Es folgt ein weiteres Lied, welches durch kompakte Leidenschaft Zuversicht verbreitet: Bei "Give Me The Sun" heißt es: "Oh ich weiß, dass es Frieden gab, ich weiß, dass es Spaß gab. Ich nehme meine privaten Träume und ich lege sie in die Sonne." Matthew Caws erweist sich als seriöser Entertainer, während die E-Gitarren schroff-hitzige Dauersalven absondern und der Rhythmus-Bereich Standhaftigkeit in jeder Lage praktiziert.
Für "Floater" neutralisieren sich Energie und Empathie gegenseitig, sodass ein kompakter, aber dennoch empfindsamer Folk-Rock entsteht.

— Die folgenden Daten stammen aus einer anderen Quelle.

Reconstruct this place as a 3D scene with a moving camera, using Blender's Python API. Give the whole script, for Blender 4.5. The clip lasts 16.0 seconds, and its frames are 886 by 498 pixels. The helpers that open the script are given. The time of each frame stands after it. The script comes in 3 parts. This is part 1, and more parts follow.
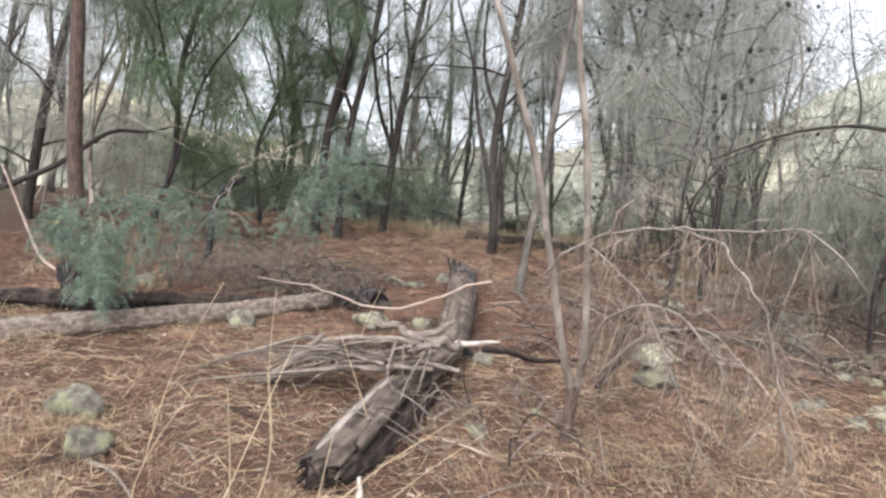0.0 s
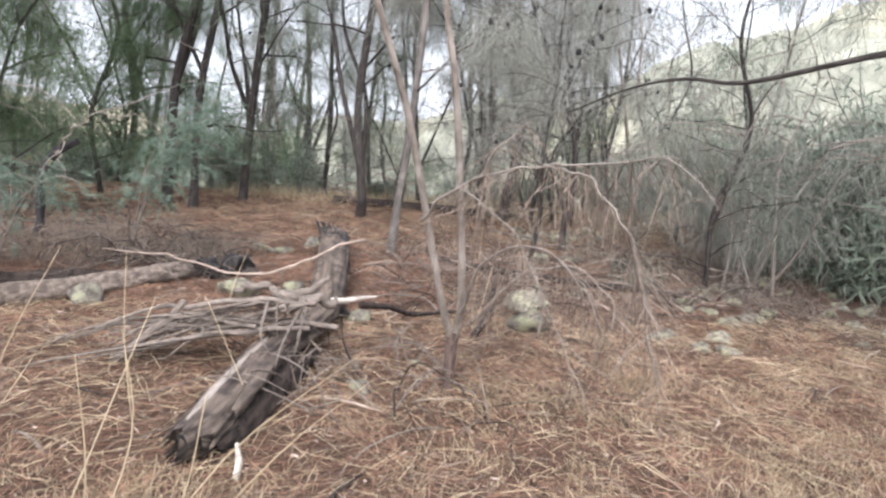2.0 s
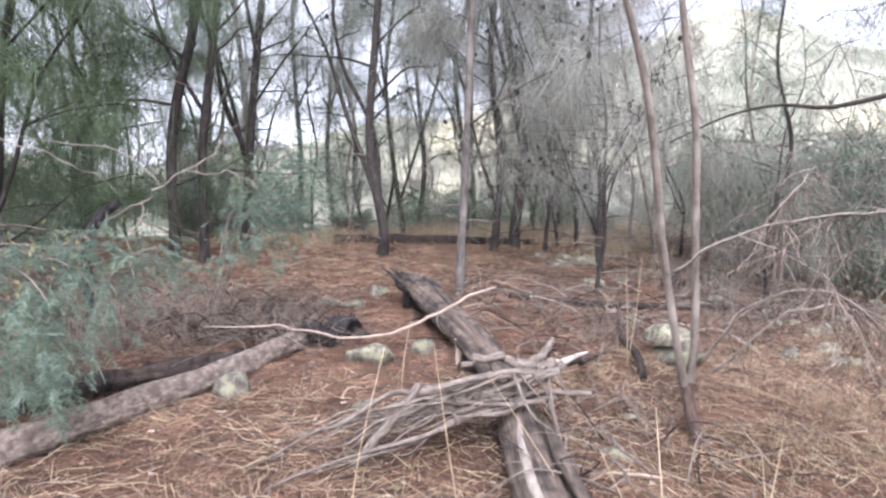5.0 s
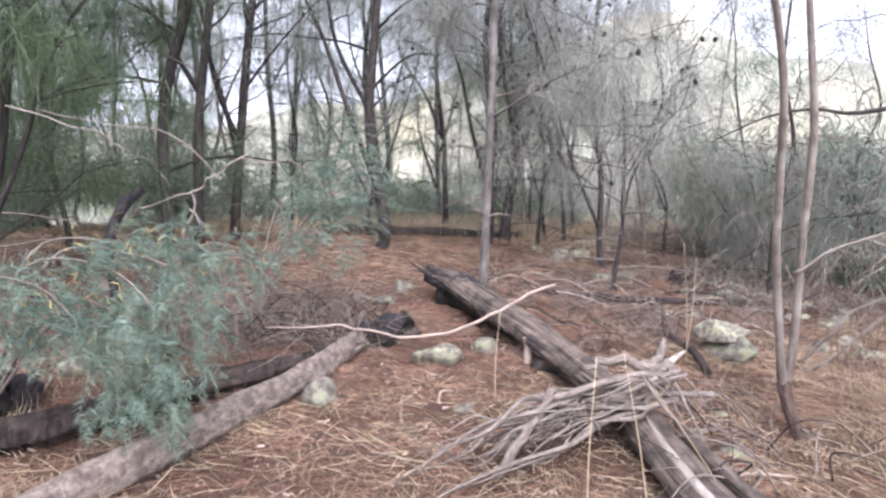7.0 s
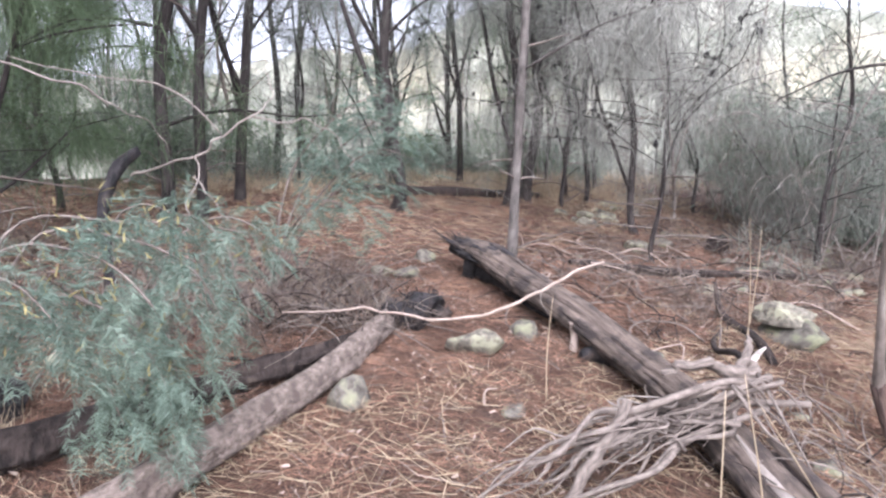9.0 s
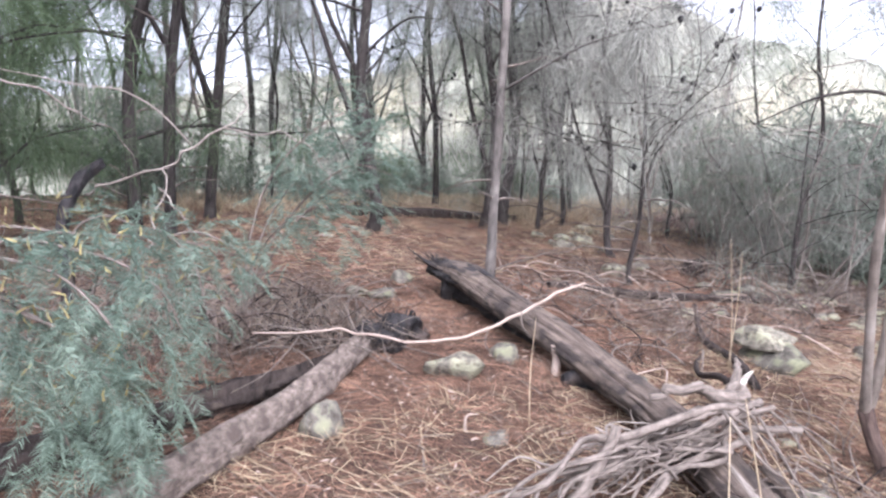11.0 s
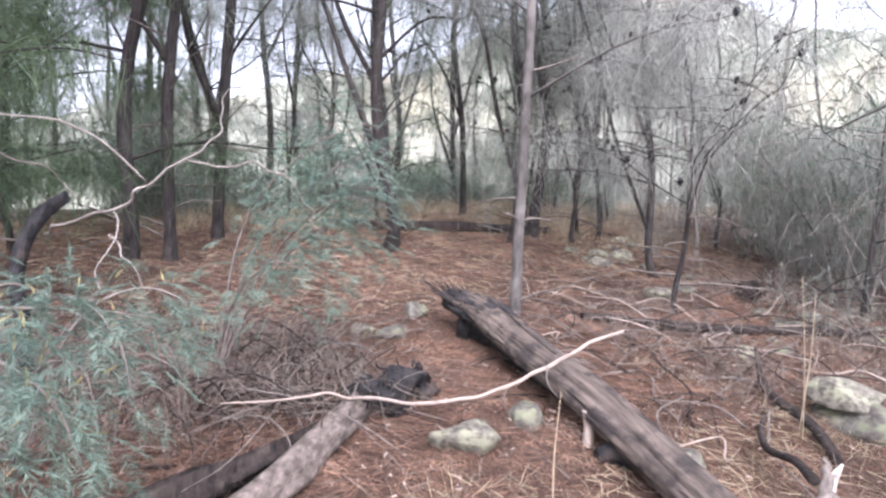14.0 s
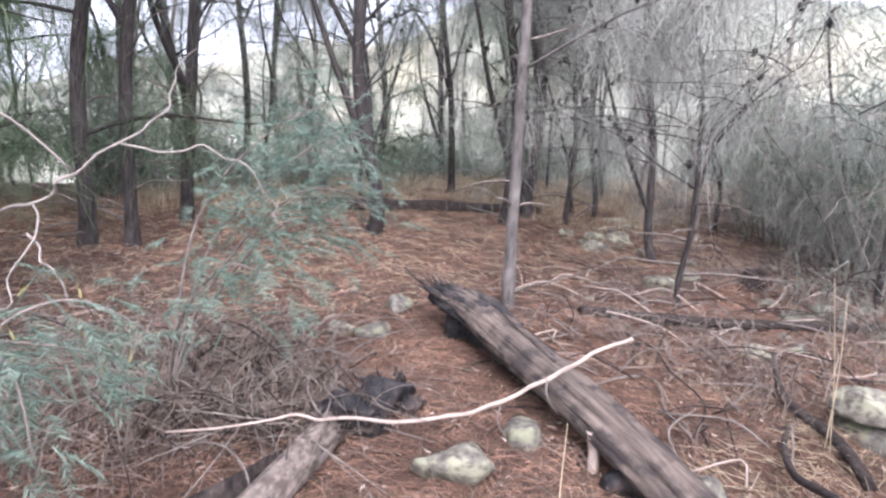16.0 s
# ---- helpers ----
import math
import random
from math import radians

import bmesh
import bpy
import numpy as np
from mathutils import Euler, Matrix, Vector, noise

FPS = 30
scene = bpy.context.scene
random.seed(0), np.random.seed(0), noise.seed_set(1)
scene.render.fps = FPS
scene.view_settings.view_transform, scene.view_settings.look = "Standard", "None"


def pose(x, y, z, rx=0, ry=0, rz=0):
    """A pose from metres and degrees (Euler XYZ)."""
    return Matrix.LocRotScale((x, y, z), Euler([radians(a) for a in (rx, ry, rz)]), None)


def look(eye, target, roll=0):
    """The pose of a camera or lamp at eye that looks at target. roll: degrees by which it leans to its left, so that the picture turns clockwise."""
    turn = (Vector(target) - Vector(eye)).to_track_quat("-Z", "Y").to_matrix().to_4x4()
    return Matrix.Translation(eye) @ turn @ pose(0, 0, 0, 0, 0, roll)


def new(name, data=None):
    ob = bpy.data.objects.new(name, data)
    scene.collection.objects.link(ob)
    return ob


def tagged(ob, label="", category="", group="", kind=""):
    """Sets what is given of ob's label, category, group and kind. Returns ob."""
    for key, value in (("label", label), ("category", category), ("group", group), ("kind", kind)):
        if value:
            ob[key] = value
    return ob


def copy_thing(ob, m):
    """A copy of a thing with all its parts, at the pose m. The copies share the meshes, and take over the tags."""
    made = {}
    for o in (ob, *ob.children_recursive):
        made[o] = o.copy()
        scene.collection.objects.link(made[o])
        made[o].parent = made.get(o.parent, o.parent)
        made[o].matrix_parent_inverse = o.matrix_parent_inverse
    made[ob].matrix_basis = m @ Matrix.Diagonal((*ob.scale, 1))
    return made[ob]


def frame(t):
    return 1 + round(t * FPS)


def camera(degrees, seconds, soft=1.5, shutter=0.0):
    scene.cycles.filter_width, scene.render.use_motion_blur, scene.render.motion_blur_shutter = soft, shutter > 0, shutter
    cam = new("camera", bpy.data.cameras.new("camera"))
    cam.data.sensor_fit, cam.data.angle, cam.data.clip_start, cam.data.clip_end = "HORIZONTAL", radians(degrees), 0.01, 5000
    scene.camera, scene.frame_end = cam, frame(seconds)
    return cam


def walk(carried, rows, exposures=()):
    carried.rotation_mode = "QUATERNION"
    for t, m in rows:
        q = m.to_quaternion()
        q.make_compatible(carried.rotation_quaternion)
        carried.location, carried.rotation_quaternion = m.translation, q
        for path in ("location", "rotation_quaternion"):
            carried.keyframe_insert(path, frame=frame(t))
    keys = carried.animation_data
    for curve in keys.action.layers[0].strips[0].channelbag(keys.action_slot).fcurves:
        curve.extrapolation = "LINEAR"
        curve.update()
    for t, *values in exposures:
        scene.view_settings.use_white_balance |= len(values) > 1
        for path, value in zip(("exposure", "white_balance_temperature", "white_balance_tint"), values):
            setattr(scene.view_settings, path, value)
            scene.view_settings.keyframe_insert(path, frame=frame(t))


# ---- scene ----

Der Gesang klingt geläutert und in sich ruhend. Der Text bleibt kryptisch-assoziativ und erschließt sich wohl erst dann vollständig, wenn ihre Verfasser dazu befragt werden können ("Lass ein Seil in den Wunschbrunnen fallen, müde, wahrscheinlich verängstigt, Vergebung ist genau dort.")
Mit "Moon Mirror" melden sich Nada Surf eindrucksvoll mit elf qualitativ hochwertigen Liedern nach "Never Not Together" aus 2020 zurück, die noch lange im Gedächtnis nachhallen werden. Das Werk ist quasi eine "Best Of"-Zusammenstellung mit ausschließlich neuen Stücken. Die Musiker füllen souverän und einladend-attraktiv ein Spektrum aus, das von lieblichen Beatles-Harmonien bis hin zu harten Punk-Riffs reicht. Alle Tugenden der Gruppe treten bei den neuen Kompositionen in hoher Qualität hervor und sorgen von Anfang bis Ende für großen Spaß und vollständige Zufriedenheit.